Tuesday, November 30, 2010

November 27 Castle Brolio in Siena

November 27 Pictures are few from here out until we get home. Upload speed here is... very slow.
We checked out of Castle Fonterutoli today. Never took a tour. Never tasted their wine. Got in too late last night, left too early today. It was to us a sort of high-falutin Days Inn. I’m sure that given more time it is a fantastic place to unwind; incredible views of Siena from the top of the Appenines, great accomodations, lots of reputable wines. We did really enjoy a little down time between last night and this morning. 
We left Fonterutoli for Castello Brolio, probably the most famous of all the Tuscan Castles. Now I can see why. We missed our tour departure, so we did the winery tour and tasting first, then had lunch in the Osteria, then the Castle museum tour last. You can’t tour the inside of the castle, because the current Baron Ricasole lives there. He wasn’t there today. The castle is drafty. So he’s spending the winter months between a house a few kilometers away and an apartment in Florence.
Anyway, the Ricasoli family has been there at Castle Brolio since 1141 and making wine for just that long. It’s the oldest winery known in Europe, and the Baron Bestemio Ricasoli, friend to King Vittorio Emanuele II, is the inventor of the Chianti recipe; 80% Sangiovese and the other 20% whatever you want. the winery is massive, with an annual production to rival many of the biggest U.S. wineries. There’s a small, but incredible museum chock-a-block full of important artifacts central to the history of Chianti, Tuscany and Italy itself. 
Castle Brolio’s property sits on about 5000 hectares (1200 acres) of land in the Chianti. Of that, about 25 are planted in Olive Trees, roughly 200 planted in grape vines for wine. The rest is wild. There was sharecropping on the land until the 1950s when a law was passed making it illegal. I had always thought it was readily available factory work that made all the contadini abandon their farms and move to the city, but I guess this had something to do with it too.     
We had a winery tour with a man named Gianni, who lives within a kilometer of the Castle, raised there and familiar with the history of the Sienese and Florentines. Then lunch in the Osteria at Brolio and a museum tour in the afternoon. This museum houses some really amazing artefacts that are central to the story of the development of Italy, like Baron Betolio Ricasoli's armory collection, partly experimental, a room designed for King Emmanuele Vittorio, some grape leaves tainted with phyloxera, an original copy of the first edition of the newspaper "La Nazione" that instructed Italians on what it means to be italian. 
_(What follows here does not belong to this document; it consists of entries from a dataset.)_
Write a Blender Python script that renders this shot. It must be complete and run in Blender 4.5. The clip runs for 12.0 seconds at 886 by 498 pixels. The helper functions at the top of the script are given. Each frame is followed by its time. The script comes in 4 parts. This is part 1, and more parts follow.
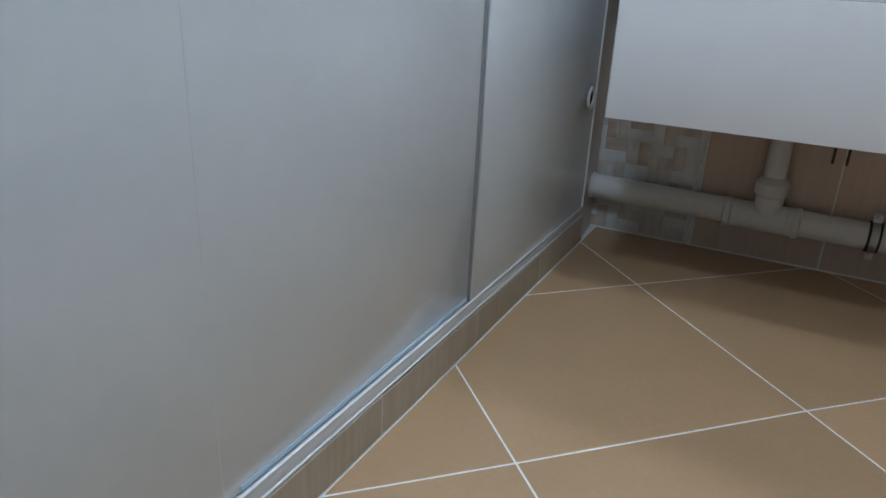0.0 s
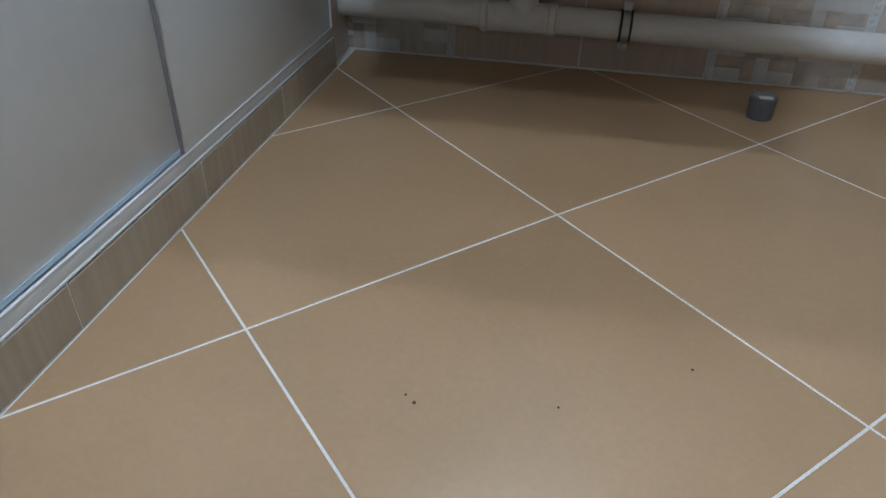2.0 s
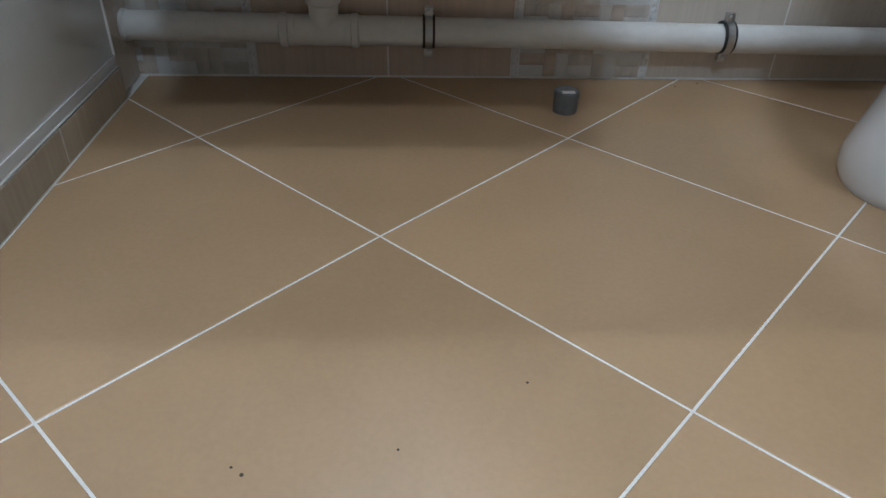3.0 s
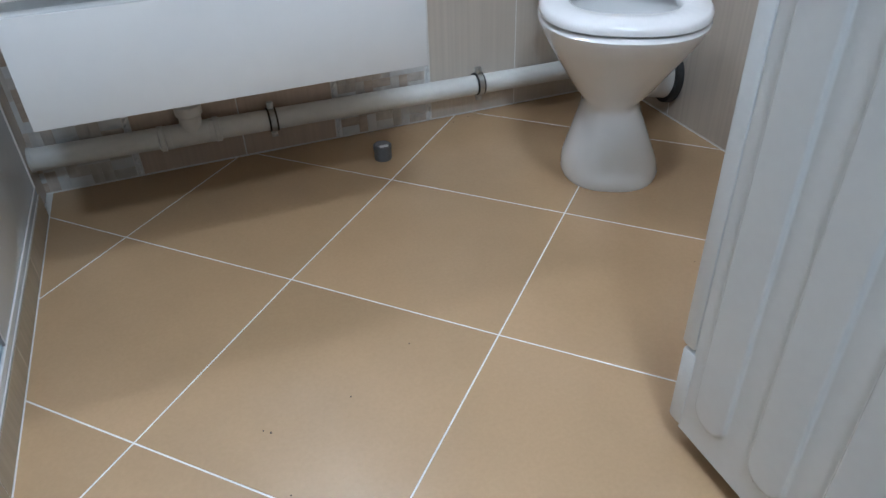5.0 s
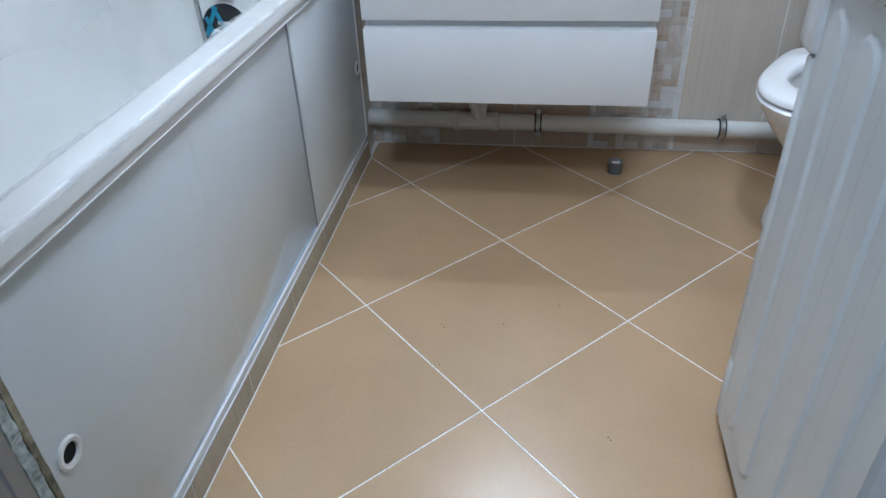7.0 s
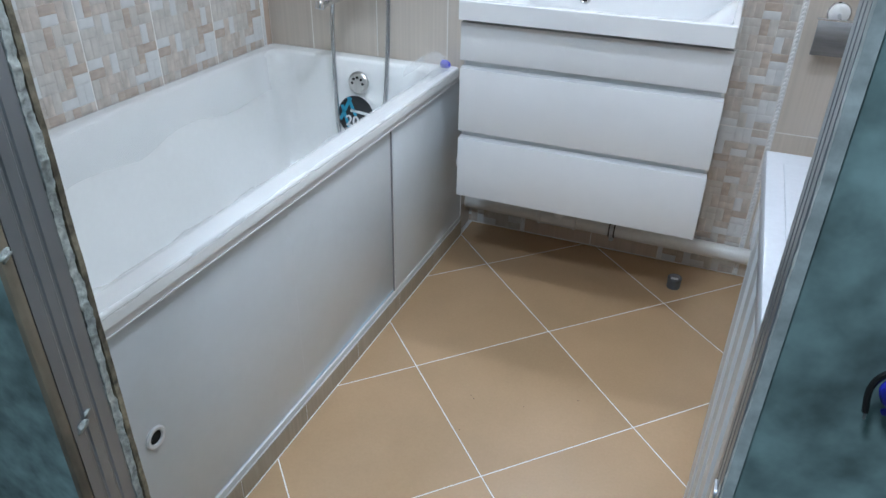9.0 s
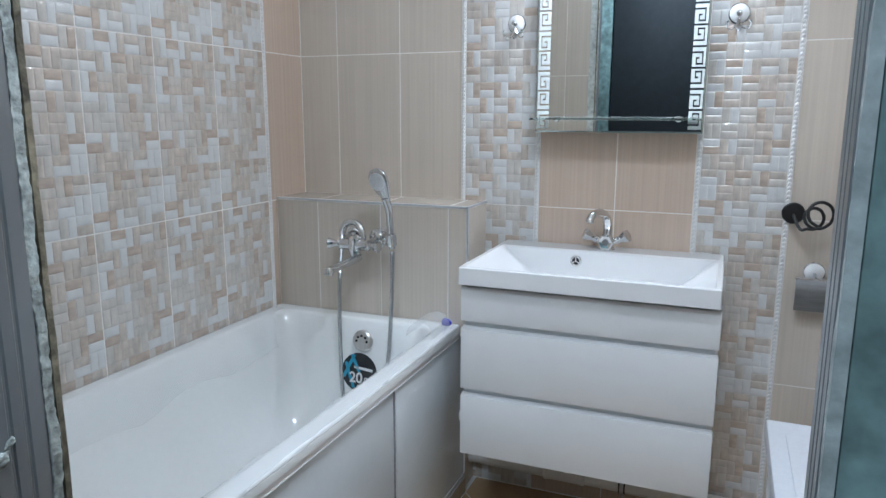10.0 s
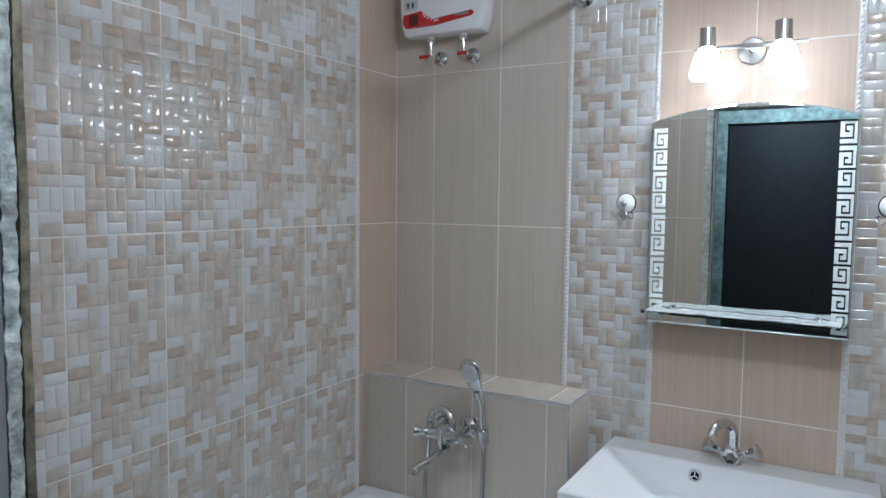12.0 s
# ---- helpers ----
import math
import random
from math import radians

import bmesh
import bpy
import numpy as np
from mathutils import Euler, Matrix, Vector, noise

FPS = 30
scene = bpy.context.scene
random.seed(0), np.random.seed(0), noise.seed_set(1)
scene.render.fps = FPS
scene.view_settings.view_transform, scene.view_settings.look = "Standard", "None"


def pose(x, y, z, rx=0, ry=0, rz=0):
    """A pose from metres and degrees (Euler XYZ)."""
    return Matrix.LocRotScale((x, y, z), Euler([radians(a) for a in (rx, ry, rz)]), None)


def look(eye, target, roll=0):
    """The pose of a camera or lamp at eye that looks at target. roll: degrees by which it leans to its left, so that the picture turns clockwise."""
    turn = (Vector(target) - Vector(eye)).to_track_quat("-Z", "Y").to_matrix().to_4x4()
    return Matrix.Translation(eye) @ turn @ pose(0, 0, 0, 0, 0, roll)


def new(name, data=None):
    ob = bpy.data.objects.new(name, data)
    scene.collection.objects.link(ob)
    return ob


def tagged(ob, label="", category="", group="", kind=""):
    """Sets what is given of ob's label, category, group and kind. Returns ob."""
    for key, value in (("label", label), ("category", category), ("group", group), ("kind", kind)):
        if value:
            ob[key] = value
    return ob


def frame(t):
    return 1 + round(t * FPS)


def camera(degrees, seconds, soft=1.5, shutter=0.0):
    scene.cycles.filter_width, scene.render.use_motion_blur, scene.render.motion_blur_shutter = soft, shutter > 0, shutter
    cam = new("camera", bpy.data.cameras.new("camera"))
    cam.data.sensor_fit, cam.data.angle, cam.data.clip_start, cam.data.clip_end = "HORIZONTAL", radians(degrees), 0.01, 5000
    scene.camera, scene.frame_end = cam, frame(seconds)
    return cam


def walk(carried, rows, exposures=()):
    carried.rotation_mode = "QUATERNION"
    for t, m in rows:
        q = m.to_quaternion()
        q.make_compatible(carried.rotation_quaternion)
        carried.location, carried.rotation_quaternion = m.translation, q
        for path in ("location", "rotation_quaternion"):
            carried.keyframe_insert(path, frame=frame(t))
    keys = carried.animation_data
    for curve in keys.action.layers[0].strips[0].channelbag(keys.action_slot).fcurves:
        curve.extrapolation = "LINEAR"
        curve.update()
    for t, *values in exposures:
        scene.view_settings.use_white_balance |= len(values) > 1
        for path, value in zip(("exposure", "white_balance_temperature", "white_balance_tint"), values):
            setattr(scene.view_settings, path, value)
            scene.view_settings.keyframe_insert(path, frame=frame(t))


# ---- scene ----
cam = camera(64.6, 12.0)
PATH = [
    (0, (-0.083, -0.934, 0.525), (-0.921, 0.726, -0.211), 2.7),
    (0.5, (-0.106, -0.94, 0.528), (-0.9, 0.698, -0.3), 1.7),
    (1, (-0.07, -0.915, 0.516), (-0.743, 0.656, -0.522), 0.7),
    (1.5, (-0.026, -0.844, 0.481), (-0.51, 0.744, -0.634), 0.6),
    (2, (0.003, -0.794, 0.474), (-0.312, 0.831, -0.649), 1.3),
    (2.5, (0.007, -0.755, 0.478), (-0.125, 0.897, -0.642), 2.2),
    (3, (0.032, -0.741, 0.482), (0.137, 0.916, -0.634), 1.7),
    (3.5, (0.057, -0.745, 0.549), (0.518, 0.82, -0.608), 1.8),
    (5.5, (-0.132, -1.283, 0.897), (0.439, 0.261, -0.239), -2.3),
    (6, (-0.134, -1.422, 0.97), (0.236, 0.19, -0.154), -2.4),
    (6.5, (-0.018, -1.493, 1.0), (0.007, 0.168, -0.113), -3.3),
    (7, (0.09, -1.535, 1.014), (-0.175, 0.102, -0.104), -2.4),
    (8.8, (0.33, -1.644, 1.241), (-0.309, -0.085, 0.164), 1.0),
    (9, (0.33, -1.677, 1.257), (-0.314, -0.073, 0.251), 1.1),
    (9.5, (0.314, -1.71, 1.309), (-0.386, 0.004, 0.553), 0.8),
    (10, (0.329, -1.692, 1.323), (-0.41, 0.127, 0.943), 0.1),
    (10.5, (0.339, -1.66, 1.374), (-0.429, 0.181, 1.232), 0.1),
    (11, (0.312, -1.607, 1.457), (-0.546, 0.194, 1.315), 0.3),
    (11.5, (0.277, -1.551, 1.551), (-0.68, 0.199, 1.404), 0.6),
    (12, (0.246, -1.489, 1.614), (-0.762, 0.232, 1.469), 0.6),
]
walk(cam, [(t, look(eye, target, roll)) for t, eye, target, roll in PATH], [(0.0, 0.07, 5350, 8), (1.0, 0.10, 5350, 8), (2.0, 0.04, 5350, 8), (2.5, 0.06, 5380, 8), (3.0, 0.15, 5420, 8), (3.5, 0.23, 5450, 8), (5.5, 0.38, 5300, 8), (7.2, 0.36, 5200, 8), (9.0, 0.33, 5350, 8), (9.6, 0.24, 5400, 8), (10.4, 0.0, 5400, 8), (11.0, -0.16, 5430, 8), (11.5, -0.37, 5450, 8), (12.0, -0.40, 5450, 8)])

# ---- world and lights ----
world = bpy.data.worlds.new("world")
scene.world = world
world.use_nodes = True
world.node_tree.nodes["Background"].inputs["Color"].default_value = (0.6, 0.7, 0.8, 1)
world.node_tree.nodes["Background"].inputs["Strength"].default_value = 0.02


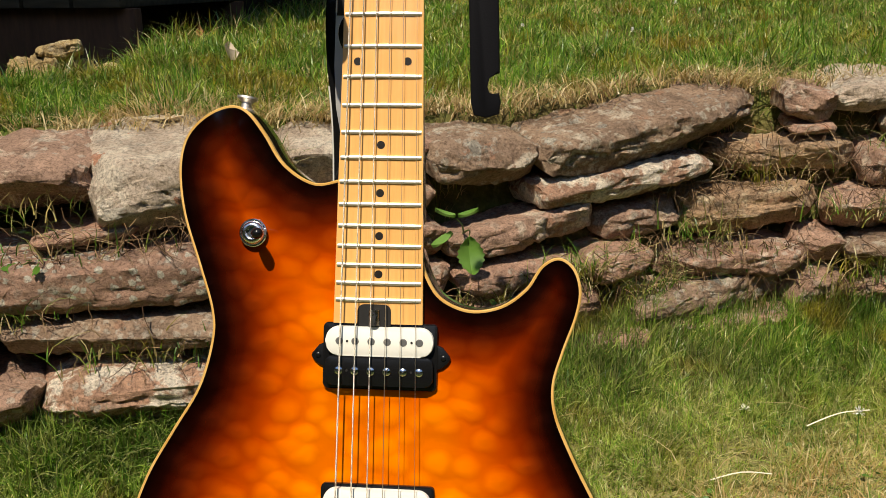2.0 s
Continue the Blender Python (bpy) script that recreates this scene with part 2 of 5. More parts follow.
M_SOIL = mat("soil_and_thatch", rough=0.95, spec=0.2)
n = Nodes(M_SOIL)
v = n.coords(world_space=True)
c = n.ramp(n.noise(v, 90.0, 6, 0.7), (0.3, (0.05, 0.038, 0.018)), (0.55, (0.16, 0.115, 0.05)), (0.75, (0.40, 0.30, 0.15)))
c = n.mix(n.ramp(n.noise(v, 5.0, 3), (0.4, (0, 0, 0)), (0.65, (1, 1, 1))), c, n.ramp(n.noise(v, 60.0, 4), (0.3, (0.06, 0.09, 0.015)), (0.7, (0.15, 0.20, 0.04))))
c = n.mix(n.attr("low"), c, n.ramp(n.noise(v, 110.0, 6, 0.7), (0.3, (0.075, 0.085, 0.025)), (0.5, (0.20, 0.19, 0.07)), (0.7, (0.42, 0.36, 0.17))))
# bare brown bed earth, its colour also darkened for the deep shade
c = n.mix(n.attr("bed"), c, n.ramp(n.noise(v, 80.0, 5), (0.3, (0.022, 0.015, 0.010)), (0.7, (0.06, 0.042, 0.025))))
# lawn without blades, colour darkened so the lacquer does not mirror bright green
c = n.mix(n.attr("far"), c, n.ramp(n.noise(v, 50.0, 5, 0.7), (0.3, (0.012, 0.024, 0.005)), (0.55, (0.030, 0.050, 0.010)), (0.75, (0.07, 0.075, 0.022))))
n.colour(c)
n.bump(n.noise(v, 120.0, 5), 0.8, 0.01)

def grass_mat(name, stops, moss, pale=1.0, through=0.35, patch=0.8):
    m = mat(name, rough=0.36, spec=0.5)
    n = Nodes(m)
    r = n.island()
    green = n.ramp(r, *stops)
    straw = n.ramp(r, (0.0, (0.72, 0.54, 0.29)), (0.6, (0.50, 0.33, 0.155)), (1.0, (0.86, 0.73, 0.47)))
    straw = n.mix(1.0, straw, (pale, pale, pale), "MULTIPLY")
    gv = n.coords(world_space=True)
    green = n.mix(n.ramp(n.noise(gv, 9.0, 5), (0.53, (0, 0, 0)), (0.60, (moss, moss, moss))), green, (0.30, 0.19, 0.025))
    green = n.mix(patch, green, n.ramp(n.noise(gv, 16.0, 4), (0.38, (0.36, 0.46, 0.36)), (0.56, (1.3, 1.22, 1.08))), "MULTIPLY")
    green = n.mix(0.9 * patch, green, n.ramp(n.noise(gv, 60.0, 3), (0.38, (0.42, 0.48, 0.42)), (0.56, (1.25, 1.2, 1.1))), "MULTIPLY")
    leaf_like(m, n.mix(n.attr("dry"), green, straw), through)
    return m


M_GRASS = grass_mat("lush_grass_blades", ((0.0, (0.050, 0.150, 0.015)), (0.35, (0.110, 0.255, 0.028)), (0.7, (0.205, 0.365, 0.052)), (0.92, (0.38, 0.46, 0.12)), (1.0, (0.60, 0.54, 0.25))), 0.6)
M_DRY_GRASS = grass_mat("sunburnt_grass_blades", ((0.0, (0.11, 0.25, 0.030)), (0.35, (0.23, 0.41, 0.055)), (0.7, (0.42, 0.58, 0.12)), (0.92, (0.62, 0.68, 0.25)), (1.0, (0.80, 0.74, 0.42))), 0.3, 1.22, 0.50, 0.45)
M_ROOT = mat("dead_stalk", rough=0.85, spec=0.2)
n = Nodes(M_ROOT)
n.colour(n.ramp(n.island(), (0.0, (0.05, 0.027, 0.015)), (0.55, (0.13, 0.075, 0.04)), (0.85, (0.34, 0.22, 0.12)), (1.0, (0.58, 0.45, 0.28))))

# ---- shaping helpers ----
def part(name, bm, material, parent=None, label="", smooth=True, at=None):
    """Links bm as one mesh object, under parent where one is given."""
    me = bpy.data.meshes.new(name)
    bmesh.ops.recalc_face_normals(bm, faces=bm.faces[:])
    bm.to_mesh(me)
    bm.free()
    me.materials.append(material)
    if smooth:
        me.shade_smooth()
        me.set_sharp_from_angle(angle=radians(38))
    ob = new(name, me)
    if parent:
        ob.parent = parent
    if at:
        ob.matrix_basis = at
    return tagged(ob, label) if label else ob


def share(name, ob, parent, at):
    """Another part on ob's mesh."""
    o = new(name, ob.data)
    o.parent = parent
    o.matrix_basis = at
    return o


def thing(name, label, category, at=None, group="", kind=""):
    e = new(name)
    e.empty_display_size = 0.05
    if at:
        e.matrix_basis = at
    return tagged(e, label, category, group, kind)


def box(bm, x0, x1, y0, y1, z0, z1, bevel=0.0, seg=2):
    made = bmesh.ops.create_cube(bm, size=1.0)["verts"]
    for vtx in made:
        vtx.co = Vector((x0 + (vtx.co.x + 0.5) * (x1 - x0), y0 + (vtx.co.y + 0.5) * (y1 - y0), z0 + (vtx.co.z + 0.5) * (z1 - z0)))
    if bevel:
        edges = {e for vtx in made for e in vtx.link_edges}
        bmesh.ops.bevel(bm, geom=list(edges), offset=bevel, segments=seg, affect="EDGES", profile=0.5)
    return bm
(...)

We drove to Siena later and walked around the city for a couple of hours taking in the sights. The main commercial streets have become a massive shopping mall, clogged with people of all ages windowshopping. It’s really incredible how many people are out here on Saturday night. I have spoken with other tourists from other European countries both in Alba and here who share a sentiment of disappointment at what they express as untrammeled consumerism. The store fronts are dripping with meticulously constructed and impossibly sheek manequins sporting the newest hottest threads from Milan and from the United States. I have to say that I have been swept away in the window shopping as well.   
Dinner here in Bagno a Vignoni. Rustic tuscan cuisine, no pasta. Lots of polenta. There’s about 30 people who actually live in this village. The rest commute in to work.